**Written problem:**
Return verbatim everything from the first line through the line that contains "for key, value", and stop there.

**Given data:**
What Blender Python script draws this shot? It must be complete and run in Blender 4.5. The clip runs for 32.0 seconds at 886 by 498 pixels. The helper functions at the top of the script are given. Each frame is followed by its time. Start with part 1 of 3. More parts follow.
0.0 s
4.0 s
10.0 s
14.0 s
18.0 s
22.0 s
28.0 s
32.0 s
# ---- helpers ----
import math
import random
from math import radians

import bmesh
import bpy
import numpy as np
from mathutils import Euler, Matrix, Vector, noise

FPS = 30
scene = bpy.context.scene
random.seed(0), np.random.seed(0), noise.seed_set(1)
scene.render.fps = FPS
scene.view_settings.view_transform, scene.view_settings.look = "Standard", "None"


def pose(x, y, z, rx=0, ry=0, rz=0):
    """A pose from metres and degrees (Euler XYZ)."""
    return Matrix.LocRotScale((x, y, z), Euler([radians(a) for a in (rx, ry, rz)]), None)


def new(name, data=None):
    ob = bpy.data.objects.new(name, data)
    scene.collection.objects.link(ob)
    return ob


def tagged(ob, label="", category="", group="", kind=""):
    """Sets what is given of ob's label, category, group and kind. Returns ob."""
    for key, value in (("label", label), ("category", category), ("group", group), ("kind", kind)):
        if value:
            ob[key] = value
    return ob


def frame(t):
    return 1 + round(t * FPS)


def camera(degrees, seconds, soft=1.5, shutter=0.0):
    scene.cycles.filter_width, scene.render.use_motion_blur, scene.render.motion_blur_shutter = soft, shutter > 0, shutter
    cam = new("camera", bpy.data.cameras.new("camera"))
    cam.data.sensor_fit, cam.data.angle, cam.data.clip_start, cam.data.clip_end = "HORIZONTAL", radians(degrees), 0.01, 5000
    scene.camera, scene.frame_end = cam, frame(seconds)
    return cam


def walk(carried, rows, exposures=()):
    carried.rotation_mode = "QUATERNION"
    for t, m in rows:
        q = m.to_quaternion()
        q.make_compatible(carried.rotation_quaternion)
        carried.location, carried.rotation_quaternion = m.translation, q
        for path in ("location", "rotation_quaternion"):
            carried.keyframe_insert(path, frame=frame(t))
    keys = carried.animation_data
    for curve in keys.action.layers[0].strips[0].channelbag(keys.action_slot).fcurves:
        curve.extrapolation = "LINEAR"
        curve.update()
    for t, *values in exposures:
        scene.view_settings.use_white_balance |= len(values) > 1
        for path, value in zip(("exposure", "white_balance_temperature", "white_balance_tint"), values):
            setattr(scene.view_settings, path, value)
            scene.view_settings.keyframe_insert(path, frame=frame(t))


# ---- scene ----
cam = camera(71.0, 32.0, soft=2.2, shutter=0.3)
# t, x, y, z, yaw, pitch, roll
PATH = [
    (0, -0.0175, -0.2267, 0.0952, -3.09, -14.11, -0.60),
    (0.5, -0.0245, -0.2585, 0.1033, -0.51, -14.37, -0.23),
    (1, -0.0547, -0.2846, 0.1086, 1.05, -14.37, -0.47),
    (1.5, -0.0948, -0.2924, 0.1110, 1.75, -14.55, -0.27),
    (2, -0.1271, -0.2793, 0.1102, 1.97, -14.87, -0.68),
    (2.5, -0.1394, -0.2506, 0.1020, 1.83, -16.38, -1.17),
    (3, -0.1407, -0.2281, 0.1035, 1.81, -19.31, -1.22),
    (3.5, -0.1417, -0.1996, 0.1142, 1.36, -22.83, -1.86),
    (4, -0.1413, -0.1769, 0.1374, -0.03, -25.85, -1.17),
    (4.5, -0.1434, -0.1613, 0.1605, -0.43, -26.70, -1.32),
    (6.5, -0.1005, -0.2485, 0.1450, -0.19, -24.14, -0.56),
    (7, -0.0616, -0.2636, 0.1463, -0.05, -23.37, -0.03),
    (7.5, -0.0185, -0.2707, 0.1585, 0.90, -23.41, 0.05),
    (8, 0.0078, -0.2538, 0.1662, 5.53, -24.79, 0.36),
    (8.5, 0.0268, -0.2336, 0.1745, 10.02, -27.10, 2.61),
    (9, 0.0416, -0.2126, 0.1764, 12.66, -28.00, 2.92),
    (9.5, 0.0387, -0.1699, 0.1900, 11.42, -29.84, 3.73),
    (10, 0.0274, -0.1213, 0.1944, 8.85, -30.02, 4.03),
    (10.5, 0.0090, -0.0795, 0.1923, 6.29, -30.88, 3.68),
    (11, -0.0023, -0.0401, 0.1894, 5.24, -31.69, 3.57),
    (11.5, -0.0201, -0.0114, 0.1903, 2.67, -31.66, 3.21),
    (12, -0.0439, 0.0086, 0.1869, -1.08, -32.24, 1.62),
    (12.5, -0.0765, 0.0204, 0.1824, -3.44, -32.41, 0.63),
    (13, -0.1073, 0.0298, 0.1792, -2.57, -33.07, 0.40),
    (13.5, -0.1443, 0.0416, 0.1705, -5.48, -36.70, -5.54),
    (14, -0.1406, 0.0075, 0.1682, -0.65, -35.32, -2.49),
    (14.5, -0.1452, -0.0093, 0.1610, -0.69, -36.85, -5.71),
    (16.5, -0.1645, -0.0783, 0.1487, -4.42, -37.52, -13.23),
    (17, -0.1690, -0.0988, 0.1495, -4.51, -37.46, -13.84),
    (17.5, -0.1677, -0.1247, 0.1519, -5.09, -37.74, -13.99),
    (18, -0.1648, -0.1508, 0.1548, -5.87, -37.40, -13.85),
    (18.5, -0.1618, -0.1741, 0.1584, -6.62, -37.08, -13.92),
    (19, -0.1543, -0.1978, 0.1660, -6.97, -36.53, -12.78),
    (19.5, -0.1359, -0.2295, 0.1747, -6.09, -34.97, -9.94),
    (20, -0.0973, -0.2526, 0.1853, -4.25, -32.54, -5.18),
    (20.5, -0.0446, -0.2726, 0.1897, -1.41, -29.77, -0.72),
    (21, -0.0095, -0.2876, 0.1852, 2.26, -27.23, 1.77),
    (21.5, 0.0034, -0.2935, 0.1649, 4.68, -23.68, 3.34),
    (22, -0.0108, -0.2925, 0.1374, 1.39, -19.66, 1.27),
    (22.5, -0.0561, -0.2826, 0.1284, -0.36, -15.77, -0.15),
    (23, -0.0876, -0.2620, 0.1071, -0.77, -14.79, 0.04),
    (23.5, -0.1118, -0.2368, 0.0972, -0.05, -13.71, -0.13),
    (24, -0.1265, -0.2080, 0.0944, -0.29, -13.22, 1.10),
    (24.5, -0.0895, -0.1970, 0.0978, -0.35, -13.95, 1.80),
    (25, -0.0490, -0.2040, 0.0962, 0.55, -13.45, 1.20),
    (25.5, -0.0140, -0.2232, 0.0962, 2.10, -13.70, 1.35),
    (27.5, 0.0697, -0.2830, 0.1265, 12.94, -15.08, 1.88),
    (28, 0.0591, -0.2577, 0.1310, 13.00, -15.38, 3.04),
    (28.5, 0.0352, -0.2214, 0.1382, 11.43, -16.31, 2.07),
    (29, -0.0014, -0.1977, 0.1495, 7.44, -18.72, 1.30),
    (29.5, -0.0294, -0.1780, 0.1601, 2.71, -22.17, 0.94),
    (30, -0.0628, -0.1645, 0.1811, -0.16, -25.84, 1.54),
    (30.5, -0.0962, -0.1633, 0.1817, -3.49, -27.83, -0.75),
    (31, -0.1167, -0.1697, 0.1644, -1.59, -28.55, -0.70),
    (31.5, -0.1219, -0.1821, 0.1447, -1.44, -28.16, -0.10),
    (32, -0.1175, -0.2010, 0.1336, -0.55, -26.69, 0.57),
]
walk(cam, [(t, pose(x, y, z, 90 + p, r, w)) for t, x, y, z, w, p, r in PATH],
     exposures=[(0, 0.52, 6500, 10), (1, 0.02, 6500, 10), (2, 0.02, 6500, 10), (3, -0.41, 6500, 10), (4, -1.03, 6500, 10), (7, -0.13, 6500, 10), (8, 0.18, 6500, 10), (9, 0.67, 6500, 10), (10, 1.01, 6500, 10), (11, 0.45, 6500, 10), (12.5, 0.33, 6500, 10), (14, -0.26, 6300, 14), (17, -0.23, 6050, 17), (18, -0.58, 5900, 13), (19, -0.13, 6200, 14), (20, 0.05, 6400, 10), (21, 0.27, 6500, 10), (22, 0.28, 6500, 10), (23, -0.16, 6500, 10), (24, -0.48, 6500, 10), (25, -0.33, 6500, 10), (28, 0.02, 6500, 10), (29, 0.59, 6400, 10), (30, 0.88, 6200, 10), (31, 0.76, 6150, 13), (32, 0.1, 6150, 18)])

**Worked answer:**
What Blender Python script draws this shot? It must be complete and run in Blender 4.5. The clip runs for 32.0 seconds at 886 by 498 pixels. The helper functions at the top of the script are given. Each frame is followed by its time. Start with part 1 of 3. More parts follow.
0.0 s
4.0 s
10.0 s
14.0 s
18.0 s
22.0 s
28.0 s
32.0 s
# ---- helpers ----
import math
import random
from math import radians

import bmesh
import bpy
import numpy as np
from mathutils import Euler, Matrix, Vector, noise

FPS = 30
scene = bpy.context.scene
random.seed(0), np.random.seed(0), noise.seed_set(1)
scene.render.fps = FPS
scene.view_settings.view_transform, scene.view_settings.look = "Standard", "None"


def pose(x, y, z, rx=0, ry=0, rz=0):
    """A pose from metres and degrees (Euler XYZ)."""
    return Matrix.LocRotScale((x, y, z), Euler([radians(a) for a in (rx, ry, rz)]), None)


def new(name, data=None):
    ob = bpy.data.objects.new(name, data)
    scene.collection.objects.link(ob)
    return ob


def tagged(ob, label="", category="", group="", kind=""):
    """Sets what is given of ob's label, category, group and kind. Returns ob."""
    for key, value in (("label", label), ("category", category), ("group", group), ("kind", kind)):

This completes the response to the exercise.